* **The task**
Copy out the whole listing exactly as written, leaving the pictures behind.
•••
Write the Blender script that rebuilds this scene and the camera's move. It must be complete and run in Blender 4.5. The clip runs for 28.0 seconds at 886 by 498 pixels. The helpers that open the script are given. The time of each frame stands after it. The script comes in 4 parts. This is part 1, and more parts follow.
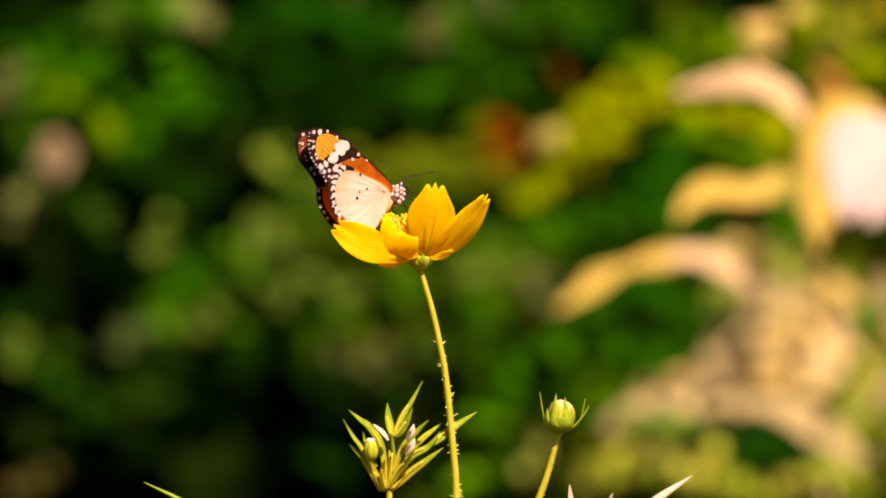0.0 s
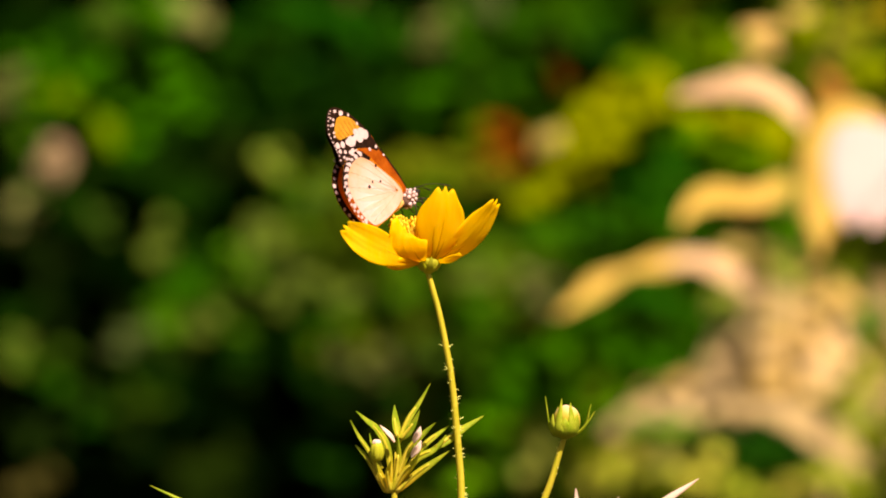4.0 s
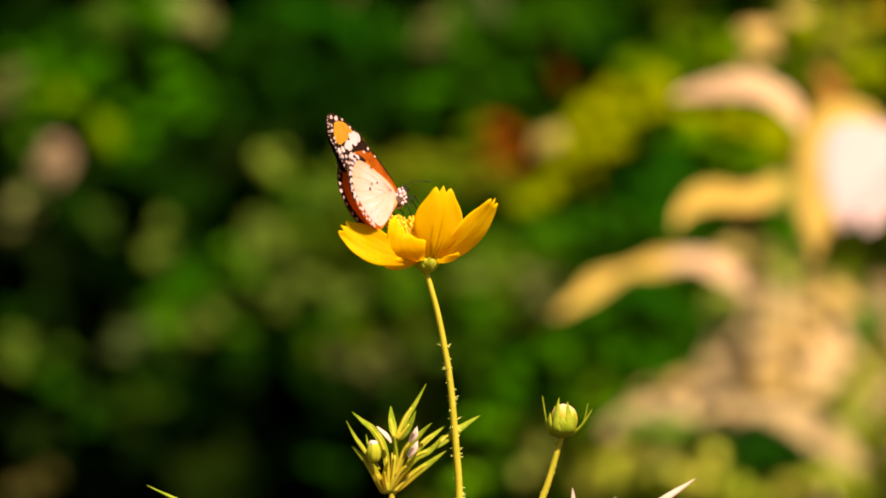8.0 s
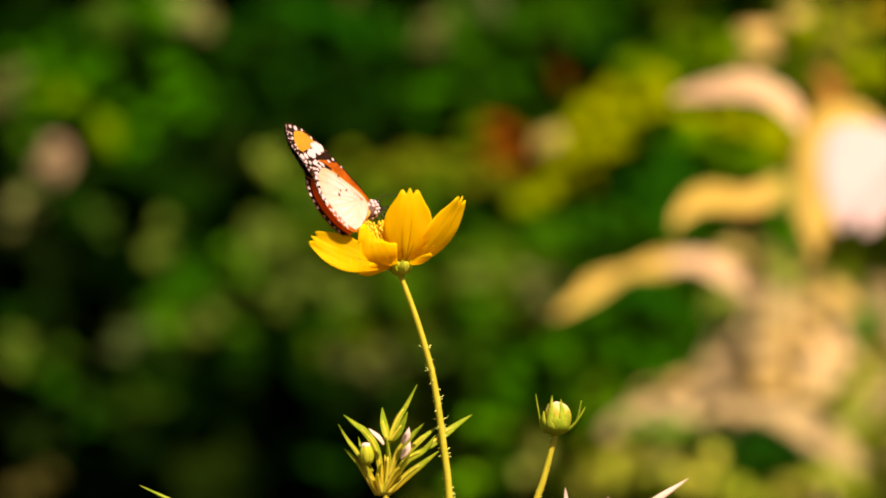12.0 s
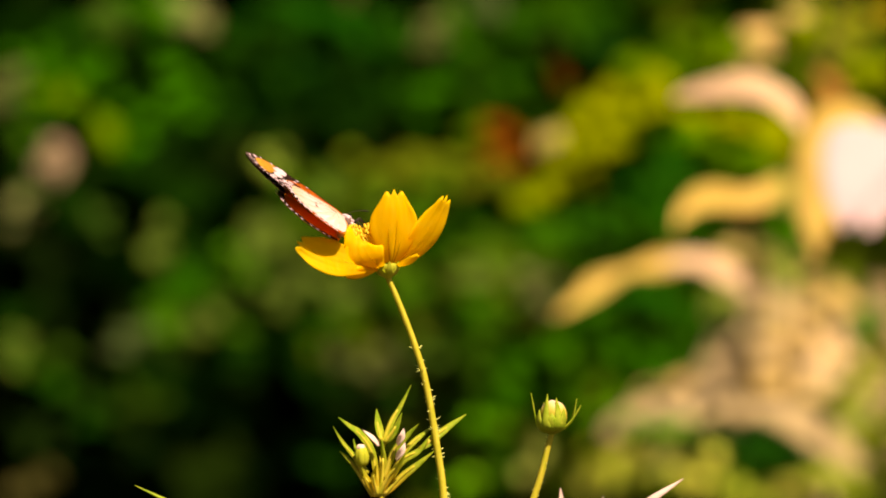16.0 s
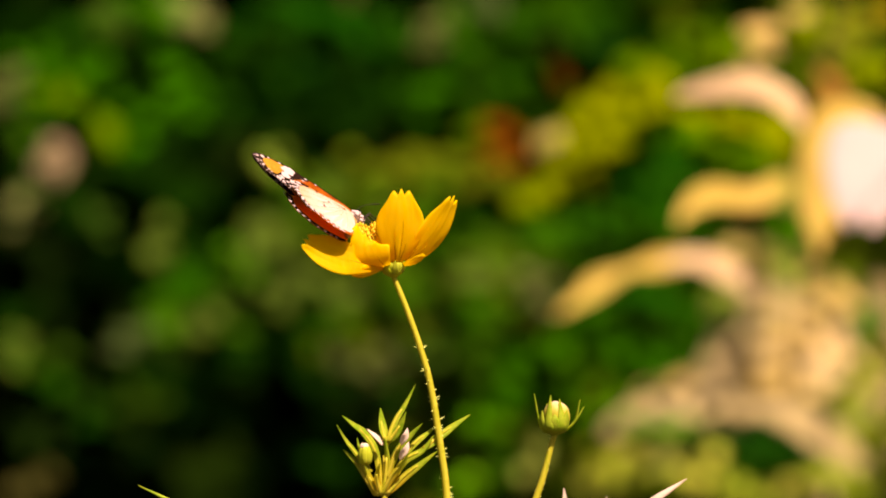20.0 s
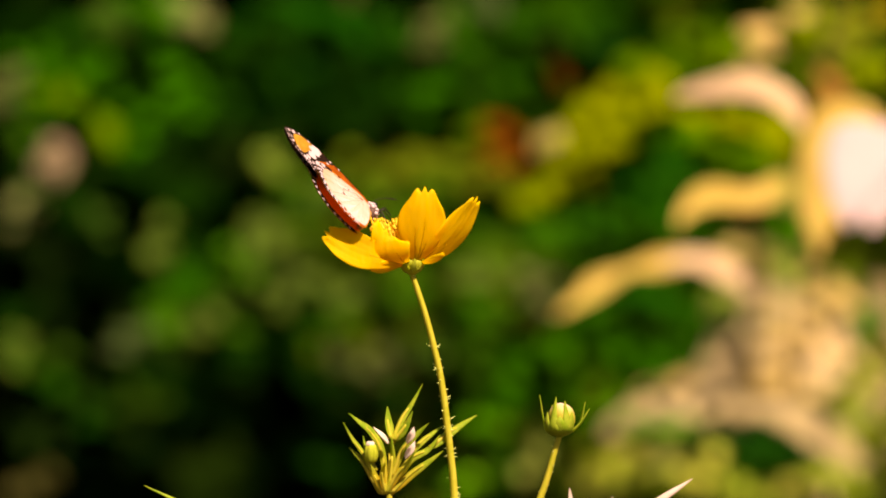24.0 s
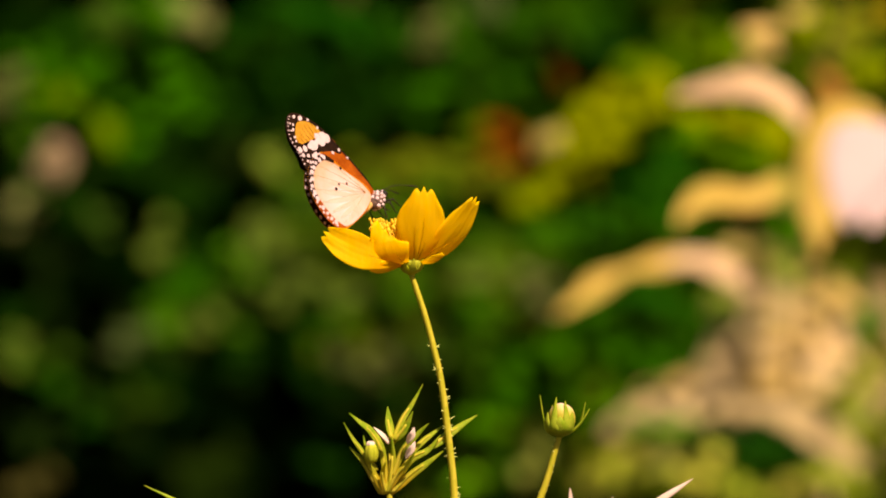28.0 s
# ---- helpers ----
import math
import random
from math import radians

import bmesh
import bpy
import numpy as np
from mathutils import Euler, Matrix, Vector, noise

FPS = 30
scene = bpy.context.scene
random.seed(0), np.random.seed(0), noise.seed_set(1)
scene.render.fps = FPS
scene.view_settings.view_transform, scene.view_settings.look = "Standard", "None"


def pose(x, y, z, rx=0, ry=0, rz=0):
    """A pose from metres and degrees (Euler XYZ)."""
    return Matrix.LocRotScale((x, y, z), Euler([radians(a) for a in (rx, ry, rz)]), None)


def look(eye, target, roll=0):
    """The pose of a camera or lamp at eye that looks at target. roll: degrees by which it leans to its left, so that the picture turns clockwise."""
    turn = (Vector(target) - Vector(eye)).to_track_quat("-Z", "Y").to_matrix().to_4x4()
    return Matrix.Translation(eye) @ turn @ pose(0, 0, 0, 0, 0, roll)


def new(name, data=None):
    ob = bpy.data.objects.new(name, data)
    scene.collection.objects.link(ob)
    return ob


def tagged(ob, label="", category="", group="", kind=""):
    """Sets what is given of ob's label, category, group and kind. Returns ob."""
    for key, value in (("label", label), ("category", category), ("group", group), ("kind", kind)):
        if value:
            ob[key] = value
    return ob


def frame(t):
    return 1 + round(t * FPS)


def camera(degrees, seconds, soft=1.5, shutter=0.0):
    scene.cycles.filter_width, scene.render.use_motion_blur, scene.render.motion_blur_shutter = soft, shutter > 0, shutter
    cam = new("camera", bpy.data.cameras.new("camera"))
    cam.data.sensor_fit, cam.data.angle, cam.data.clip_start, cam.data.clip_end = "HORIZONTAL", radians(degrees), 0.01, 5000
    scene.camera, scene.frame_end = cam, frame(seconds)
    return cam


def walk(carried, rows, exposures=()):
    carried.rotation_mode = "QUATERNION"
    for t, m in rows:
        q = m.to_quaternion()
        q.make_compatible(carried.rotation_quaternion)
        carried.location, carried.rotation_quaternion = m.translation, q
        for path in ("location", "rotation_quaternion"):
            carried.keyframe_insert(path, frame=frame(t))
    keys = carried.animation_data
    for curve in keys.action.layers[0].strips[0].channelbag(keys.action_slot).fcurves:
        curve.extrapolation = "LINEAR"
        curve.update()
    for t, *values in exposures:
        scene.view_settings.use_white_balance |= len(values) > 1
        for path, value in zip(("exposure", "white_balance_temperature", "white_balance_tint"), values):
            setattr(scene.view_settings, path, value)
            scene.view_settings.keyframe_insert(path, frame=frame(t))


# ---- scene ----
•••
* **Answer to the problem**
Write the Blender script that rebuilds this scene and the camera's move. It must be complete and run in Blender 4.5. The clip runs for 28.0 seconds at 886 by 498 pixels. The helpers that open the script are given. The time of each frame stands after it. The script comes in 4 parts. This is part 1, and more parts follow.
0.0 s
4.0 s
8.0 s
12.0 s
16.0 s
20.0 s
24.0 s
28.0 s
# ---- helpers ----
import math
import random
from math import radians

import bmesh
import bpy
import numpy as np
from mathutils import Euler, Matrix, Vector, noise

FPS = 30
scene = bpy.context.scene
random.seed(0), np.random.seed(0), noise.seed_set(1)
scene.render.fps = FPS
scene.view_settings.view_transform, scene.view_settings.look = "Standard", "None"


def pose(x, y, z, rx=0, ry=0, rz=0):
    """A pose from metres and degrees (Euler XYZ)."""
    return Matrix.LocRotScale((x, y, z), Euler([radians(a) for a in (rx, ry, rz)]), None)


def look(eye, target, roll=0):
    """The pose of a camera or lamp at eye that looks at target. roll: degrees by which it leans to its left, so that the picture turns clockwise."""
    turn = (Vector(target) - Vector(eye)).to_track_quat("-Z", "Y").to_matrix().to_4x4()
    return Matrix.Translation(eye) @ turn @ pose(0, 0, 0, 0, 0, roll)


def new(name, data=None):
    ob = bpy.data.objects.new(name, data)
    scene.collection.objects.link(ob)
    return ob


def tagged(ob, label="", category="", group="", kind=""):
    """Sets what is given of ob's label, category, group and kind. Returns ob."""
    for key, value in (("label", label), ("category", category), ("group", group), ("kind", kind)):
        if value:
            ob[key] = value
    return ob


def frame(t):
    return 1 + round(t * FPS)


def camera(degrees, seconds, soft=1.5, shutter=0.0):
    scene.cycles.filter_width, scene.render.use_motion_blur, scene.render.motion_blur_shutter = soft, shutter > 0, shutter
    cam = new("camera", bpy.data.cameras.new("camera"))
    cam.data.sensor_fit, cam.data.angle, cam.data.clip_start, cam.data.clip_end = "HORIZONTAL", radians(degrees), 0.01, 5000
    scene.camera, scene.frame_end = cam, frame(seconds)
    return cam


def walk(carried, rows, exposures=()):
    carried.rotation_mode = "QUATERNION"
    for t, m in rows:
        q = m.to_quaternion()
        q.make_compatible(carried.rotation_quaternion)
        carried.location, carried.rotation_quaternion = m.translation, q
        for path in ("location", "rotation_quaternion"):
            carried.keyframe_insert(path, frame=frame(t))
    keys = carried.animation_data
    for curve in keys.action.layers[0].strips[0].channelbag(keys.action_slot).fcurves:
        curve.extrapolation = "LINEAR"
        curve.update()
    for t, *values in exposures:
        scene.view_settings.use_white_balance |= len(values) > 1
        for path, value in zip(("exposure", "white_balance_temperature", "white_balance_tint"), values):
            setattr(scene.view_settings, path, value)
            scene.view_settings.keyframe_insert(path, frame=frame(t))


# ---- scene ----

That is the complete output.